Stuart v. Maxwell
Annotate this Case
57 U.S. 150 (1853)
U.S. Supreme Court
Stuart v. Maxwell, 57 U.S. 16 How. 150 150 (1853)
Stuart v. Maxwell
57 U.S. (16 How.) 150
The twentieth section of the Tariff Act of 1842 provides that on all articles manufactured from two or more materials, the duty shall be assessed at the highest rates at which any of its component parts may be chargeable. 5 Stat. 566.
This section was not repealed by the general clause in the Tariff Act of 1846, by which all acts and parts of acts repugnant to the provisions of that act, 1846, were repealed.
Consequently, where goods were entered as being manufactures of linen and cotton, it was proper to impose upon them a duty of twenty-five percent ad valorem, such being the duty imposed upon cotton articles in Schedule D by the Tariff Act of 1846. 9 Stat. 46.
The plaintiffs in error, who were plaintiffs below, sued the collector to recover moneys for duties, paid under protest, alleged to have been overcharged at the port of New York in July, 1849. Verdict and judgment for defendant.
The plaintiffs made entry at the custom house of goods as being "manufactures of linen and cotton." The appraisers reported them to be manufactures of cotton and flax.
Upon such goods, collector Maxwell charged duties at the rate of 25 percent ad valorem, according to the 20th section of the Act of 30 August, 1842, which enacted,
". . . And on all articles manufactured from two or more materials, the duty shall be assessed at the highest rates at which any of its component parts may be chargeable."
5 Stat., by Little & Brown 566, chap. 270.
The collector applied this 20th section to Schedule D of the Act of 30 July, 1846; 9 Stat. by Little & Brown 46, chap. 74, by which a duty of twenty-five percent ad valorem was imposed on
"cotton laces, cotton insertings, cotton trimming laces, cotton laces and braids, . . . ; manufactures composed wholly of cotton, not otherwise provided for,"
being so instructed by the Acting Secretary of the Treasury by circular of May 8, 1848.
The plaintiffs, in their protest, contended
"that under existing laws, said goods are liable to a duty of twenty percent as a nonenumerated article, . . . under the 30th section of the tariff of 30 July, 1846,"

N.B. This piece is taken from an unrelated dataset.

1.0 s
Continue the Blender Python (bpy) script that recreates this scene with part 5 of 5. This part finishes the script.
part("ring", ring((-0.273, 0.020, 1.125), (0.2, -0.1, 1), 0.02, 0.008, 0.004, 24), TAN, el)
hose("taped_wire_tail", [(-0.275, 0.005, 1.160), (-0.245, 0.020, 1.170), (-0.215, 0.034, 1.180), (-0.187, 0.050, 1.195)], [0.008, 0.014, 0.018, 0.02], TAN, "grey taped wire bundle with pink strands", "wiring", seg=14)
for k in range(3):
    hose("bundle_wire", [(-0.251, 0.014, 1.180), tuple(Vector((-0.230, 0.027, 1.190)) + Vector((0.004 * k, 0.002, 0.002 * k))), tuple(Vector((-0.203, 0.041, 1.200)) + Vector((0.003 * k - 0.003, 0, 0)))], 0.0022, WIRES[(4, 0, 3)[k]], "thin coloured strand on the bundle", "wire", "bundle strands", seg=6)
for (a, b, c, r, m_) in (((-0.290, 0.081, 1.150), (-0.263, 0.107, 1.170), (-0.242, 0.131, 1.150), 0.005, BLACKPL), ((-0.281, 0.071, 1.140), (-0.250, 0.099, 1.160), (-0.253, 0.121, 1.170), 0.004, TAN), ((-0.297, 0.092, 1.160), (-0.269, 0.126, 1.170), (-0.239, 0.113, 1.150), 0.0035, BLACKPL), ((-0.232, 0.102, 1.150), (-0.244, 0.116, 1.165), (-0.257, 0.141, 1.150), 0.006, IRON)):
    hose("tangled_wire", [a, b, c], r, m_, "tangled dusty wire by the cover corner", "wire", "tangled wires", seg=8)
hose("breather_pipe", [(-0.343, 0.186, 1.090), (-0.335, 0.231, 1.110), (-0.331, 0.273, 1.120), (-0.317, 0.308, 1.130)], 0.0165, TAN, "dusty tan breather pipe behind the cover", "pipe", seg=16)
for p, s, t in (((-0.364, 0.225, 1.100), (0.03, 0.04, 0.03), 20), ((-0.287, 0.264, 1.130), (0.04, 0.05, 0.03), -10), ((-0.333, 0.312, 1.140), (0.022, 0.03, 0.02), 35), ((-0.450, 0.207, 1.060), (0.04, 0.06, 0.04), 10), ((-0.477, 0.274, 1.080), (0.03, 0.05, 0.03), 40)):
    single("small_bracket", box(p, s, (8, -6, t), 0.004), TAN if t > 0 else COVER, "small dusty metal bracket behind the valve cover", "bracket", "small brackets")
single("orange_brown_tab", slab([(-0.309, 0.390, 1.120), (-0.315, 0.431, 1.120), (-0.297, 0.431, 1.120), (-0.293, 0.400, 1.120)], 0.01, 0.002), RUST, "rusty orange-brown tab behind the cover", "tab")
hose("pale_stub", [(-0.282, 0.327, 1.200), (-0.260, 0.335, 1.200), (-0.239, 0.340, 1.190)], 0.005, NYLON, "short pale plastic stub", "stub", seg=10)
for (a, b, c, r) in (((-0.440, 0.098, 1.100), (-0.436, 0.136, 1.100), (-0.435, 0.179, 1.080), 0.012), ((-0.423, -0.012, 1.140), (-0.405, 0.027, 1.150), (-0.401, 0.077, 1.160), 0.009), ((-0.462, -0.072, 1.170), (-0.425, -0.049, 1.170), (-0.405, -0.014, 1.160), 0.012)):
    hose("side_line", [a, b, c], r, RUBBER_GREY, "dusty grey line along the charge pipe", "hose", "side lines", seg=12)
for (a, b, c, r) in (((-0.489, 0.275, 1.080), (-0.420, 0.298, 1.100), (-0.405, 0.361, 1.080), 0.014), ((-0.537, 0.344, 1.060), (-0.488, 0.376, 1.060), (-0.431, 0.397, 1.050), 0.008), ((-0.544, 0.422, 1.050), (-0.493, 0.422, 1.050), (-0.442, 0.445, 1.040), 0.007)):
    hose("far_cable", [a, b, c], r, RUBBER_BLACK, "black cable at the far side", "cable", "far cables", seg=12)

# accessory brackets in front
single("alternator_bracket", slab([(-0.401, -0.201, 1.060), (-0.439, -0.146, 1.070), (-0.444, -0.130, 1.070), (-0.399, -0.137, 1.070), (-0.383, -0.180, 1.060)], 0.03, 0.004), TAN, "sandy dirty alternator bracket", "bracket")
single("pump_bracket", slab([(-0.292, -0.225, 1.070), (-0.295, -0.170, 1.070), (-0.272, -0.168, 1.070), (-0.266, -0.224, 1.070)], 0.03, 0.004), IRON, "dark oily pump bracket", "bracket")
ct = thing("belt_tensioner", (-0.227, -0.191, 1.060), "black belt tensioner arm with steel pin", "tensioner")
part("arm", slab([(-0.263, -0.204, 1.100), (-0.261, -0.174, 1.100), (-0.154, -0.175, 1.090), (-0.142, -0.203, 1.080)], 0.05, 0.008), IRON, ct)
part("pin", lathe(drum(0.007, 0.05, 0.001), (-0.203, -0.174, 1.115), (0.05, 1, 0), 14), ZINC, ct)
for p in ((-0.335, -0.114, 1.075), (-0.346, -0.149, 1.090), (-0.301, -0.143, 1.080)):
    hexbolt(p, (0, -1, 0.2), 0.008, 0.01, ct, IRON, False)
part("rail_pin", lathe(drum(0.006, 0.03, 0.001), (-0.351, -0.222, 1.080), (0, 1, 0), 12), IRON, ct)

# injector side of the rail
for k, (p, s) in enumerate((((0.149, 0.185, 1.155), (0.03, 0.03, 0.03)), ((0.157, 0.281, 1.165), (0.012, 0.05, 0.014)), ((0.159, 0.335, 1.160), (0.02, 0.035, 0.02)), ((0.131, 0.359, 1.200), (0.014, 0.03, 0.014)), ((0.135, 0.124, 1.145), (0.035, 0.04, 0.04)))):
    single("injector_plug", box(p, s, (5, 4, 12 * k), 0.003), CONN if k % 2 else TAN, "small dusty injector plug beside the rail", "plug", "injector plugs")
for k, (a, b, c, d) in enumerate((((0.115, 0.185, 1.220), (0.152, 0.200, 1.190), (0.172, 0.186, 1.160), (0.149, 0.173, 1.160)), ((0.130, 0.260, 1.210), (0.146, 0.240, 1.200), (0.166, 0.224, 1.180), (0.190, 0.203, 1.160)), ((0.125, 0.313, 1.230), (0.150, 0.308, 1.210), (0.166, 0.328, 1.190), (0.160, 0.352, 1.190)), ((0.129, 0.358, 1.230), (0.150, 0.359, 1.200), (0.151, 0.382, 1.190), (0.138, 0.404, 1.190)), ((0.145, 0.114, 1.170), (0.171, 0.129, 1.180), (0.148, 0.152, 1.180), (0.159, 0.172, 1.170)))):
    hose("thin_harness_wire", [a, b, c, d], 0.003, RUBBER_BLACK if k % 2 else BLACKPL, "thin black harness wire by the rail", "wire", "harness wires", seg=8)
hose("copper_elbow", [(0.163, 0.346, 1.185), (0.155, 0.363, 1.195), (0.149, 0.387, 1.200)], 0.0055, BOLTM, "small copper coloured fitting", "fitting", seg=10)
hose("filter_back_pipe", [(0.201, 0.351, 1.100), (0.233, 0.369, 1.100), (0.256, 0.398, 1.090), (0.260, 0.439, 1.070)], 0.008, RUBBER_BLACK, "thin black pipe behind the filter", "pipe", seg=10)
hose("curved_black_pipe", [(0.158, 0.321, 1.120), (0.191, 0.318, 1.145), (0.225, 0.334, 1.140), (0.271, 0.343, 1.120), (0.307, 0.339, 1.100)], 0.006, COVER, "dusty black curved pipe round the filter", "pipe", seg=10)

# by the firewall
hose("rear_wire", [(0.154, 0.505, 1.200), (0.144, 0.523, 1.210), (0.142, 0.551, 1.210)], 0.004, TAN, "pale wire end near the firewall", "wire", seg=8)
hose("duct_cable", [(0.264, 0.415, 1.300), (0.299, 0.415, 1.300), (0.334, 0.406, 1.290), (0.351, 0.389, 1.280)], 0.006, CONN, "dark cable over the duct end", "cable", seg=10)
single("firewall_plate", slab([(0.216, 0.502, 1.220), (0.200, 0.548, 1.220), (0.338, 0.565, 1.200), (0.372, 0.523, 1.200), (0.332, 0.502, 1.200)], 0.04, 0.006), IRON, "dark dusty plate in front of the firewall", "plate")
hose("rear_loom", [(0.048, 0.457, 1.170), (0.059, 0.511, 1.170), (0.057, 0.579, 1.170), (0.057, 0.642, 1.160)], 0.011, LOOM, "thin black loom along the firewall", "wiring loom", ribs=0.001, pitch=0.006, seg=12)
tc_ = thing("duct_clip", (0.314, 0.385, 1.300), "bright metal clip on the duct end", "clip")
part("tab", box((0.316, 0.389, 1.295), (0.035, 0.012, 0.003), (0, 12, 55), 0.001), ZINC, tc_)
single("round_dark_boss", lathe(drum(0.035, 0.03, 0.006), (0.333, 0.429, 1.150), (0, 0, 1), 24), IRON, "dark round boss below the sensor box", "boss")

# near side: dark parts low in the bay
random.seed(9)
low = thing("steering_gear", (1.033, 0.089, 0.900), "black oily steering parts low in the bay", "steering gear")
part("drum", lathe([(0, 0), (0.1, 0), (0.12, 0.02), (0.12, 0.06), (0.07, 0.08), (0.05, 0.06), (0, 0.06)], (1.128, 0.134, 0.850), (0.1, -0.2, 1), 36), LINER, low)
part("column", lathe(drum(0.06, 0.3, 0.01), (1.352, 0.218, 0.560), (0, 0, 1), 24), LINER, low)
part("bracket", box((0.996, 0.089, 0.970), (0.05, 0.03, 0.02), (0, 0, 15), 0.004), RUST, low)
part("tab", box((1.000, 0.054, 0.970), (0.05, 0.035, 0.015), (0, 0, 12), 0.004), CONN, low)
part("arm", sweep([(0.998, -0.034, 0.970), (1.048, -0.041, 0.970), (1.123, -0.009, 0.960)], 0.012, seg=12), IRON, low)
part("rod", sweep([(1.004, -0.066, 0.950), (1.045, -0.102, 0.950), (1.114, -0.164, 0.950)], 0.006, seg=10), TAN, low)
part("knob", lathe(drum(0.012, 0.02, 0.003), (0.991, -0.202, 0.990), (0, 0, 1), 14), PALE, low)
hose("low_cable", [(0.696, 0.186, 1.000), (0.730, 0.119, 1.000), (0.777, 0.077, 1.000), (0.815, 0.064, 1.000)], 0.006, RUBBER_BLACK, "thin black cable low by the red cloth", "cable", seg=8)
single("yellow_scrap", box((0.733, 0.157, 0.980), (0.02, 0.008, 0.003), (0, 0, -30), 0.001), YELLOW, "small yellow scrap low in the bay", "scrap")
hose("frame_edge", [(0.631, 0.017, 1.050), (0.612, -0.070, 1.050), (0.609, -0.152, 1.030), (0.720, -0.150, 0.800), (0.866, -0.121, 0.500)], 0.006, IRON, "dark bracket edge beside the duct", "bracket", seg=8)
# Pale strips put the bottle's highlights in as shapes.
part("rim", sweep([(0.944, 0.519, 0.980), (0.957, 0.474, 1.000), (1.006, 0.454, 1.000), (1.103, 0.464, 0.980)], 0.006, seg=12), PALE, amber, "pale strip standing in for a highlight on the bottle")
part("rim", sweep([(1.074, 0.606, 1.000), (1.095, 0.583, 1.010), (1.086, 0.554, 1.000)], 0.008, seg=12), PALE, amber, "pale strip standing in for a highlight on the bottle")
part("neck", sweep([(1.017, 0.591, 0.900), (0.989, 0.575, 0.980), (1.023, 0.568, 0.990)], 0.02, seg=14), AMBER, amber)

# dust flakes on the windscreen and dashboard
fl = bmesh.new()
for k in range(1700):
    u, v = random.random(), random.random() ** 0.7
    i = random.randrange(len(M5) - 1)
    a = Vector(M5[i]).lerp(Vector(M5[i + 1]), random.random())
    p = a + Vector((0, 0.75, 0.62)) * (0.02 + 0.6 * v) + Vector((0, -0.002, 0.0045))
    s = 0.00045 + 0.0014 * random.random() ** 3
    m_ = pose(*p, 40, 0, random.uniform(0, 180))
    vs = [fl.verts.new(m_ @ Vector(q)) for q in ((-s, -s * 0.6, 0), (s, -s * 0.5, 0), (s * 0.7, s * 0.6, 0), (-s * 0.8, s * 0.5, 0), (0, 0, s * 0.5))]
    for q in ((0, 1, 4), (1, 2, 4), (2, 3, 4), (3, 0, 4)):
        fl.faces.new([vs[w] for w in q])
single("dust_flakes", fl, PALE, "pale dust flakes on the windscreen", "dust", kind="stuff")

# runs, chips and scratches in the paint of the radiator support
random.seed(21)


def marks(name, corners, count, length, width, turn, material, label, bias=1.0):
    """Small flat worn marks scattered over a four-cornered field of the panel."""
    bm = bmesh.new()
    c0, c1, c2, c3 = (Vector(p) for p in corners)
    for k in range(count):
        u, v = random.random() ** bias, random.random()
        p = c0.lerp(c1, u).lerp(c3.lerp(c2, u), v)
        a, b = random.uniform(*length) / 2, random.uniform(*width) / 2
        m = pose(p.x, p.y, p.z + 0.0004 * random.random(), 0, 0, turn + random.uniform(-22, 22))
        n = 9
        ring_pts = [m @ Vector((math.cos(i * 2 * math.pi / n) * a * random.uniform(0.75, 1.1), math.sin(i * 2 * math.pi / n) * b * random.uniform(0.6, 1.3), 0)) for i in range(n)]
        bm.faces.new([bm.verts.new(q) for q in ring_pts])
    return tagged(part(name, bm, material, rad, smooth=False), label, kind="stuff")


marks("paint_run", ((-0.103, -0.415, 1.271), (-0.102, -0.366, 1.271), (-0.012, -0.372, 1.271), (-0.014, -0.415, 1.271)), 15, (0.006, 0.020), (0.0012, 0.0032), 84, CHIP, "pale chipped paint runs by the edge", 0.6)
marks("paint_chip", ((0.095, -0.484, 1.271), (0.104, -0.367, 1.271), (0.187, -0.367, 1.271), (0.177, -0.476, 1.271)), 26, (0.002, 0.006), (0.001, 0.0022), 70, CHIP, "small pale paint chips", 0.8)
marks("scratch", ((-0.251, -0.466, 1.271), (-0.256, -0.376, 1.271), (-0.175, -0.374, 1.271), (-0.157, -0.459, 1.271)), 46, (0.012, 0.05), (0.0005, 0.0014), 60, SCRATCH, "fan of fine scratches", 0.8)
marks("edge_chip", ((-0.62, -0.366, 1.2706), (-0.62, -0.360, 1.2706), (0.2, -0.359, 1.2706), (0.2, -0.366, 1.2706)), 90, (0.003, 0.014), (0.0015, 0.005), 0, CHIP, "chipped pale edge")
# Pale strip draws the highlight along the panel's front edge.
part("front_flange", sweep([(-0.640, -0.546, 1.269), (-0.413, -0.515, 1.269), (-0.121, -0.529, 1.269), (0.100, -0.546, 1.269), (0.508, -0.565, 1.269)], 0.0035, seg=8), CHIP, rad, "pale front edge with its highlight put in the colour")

dated 25 July, 1849, and 8 January, 1850.
The plaintiffs proved by witnesses that the goods entered at the customs in schedule A, were reported by the appraisers as manufactures of cotton and flax; that he paid the duties thereon at the rate of twenty-five percent ad valorem; that they were manufactures composed of cotton and flax;
"that the proportion of flax in the goods varies considerably, being in some about a half, in others about a third or a fourth; but that the flax is the material of chief value in the goods; that the appraisers' report of the goods as 'manufactures of flax and cotton' means that the fabrics were composed of linen and cotton combined. None of them were manufactures of cotton or flax alone."
The plaintiffs' counsel prayed the court to instruct
"That if the jury shall find from the evidence that the goods in question were manufactures of 'linen and cotton combined,' and not 'manufactures composed wholly of cotton,' then that duty was exacted at the rate of twenty-five percent ad valorem, when the goods were subject only to twenty percent ad valorem, as a nonenumerated article, under the 3d section of the tariff of 1846."
That instruction the court refused, and charged the jury that if they believe the goods in question are manufactures of flax and cotton combined, then, inasmuch as the 20th section of the tariff of 1842 directs that
"On all articles from two or more materials the duty shall be assessed at the highest rate at which any of its component parts may be chargeable, the goods in question are subject to the same charge as articles enumerated under schedule D as if manufactures composed wholly of cotton not otherwise provided for, and that they are therefore not articles subject to the duty of twenty percent only under 3d section of the tariff of 1846."
To the refusal to charge as moved by plaintiffs, and to the charge as given to the jury, the plaintiffs excepted.
Upon this exception the case came up to this Court.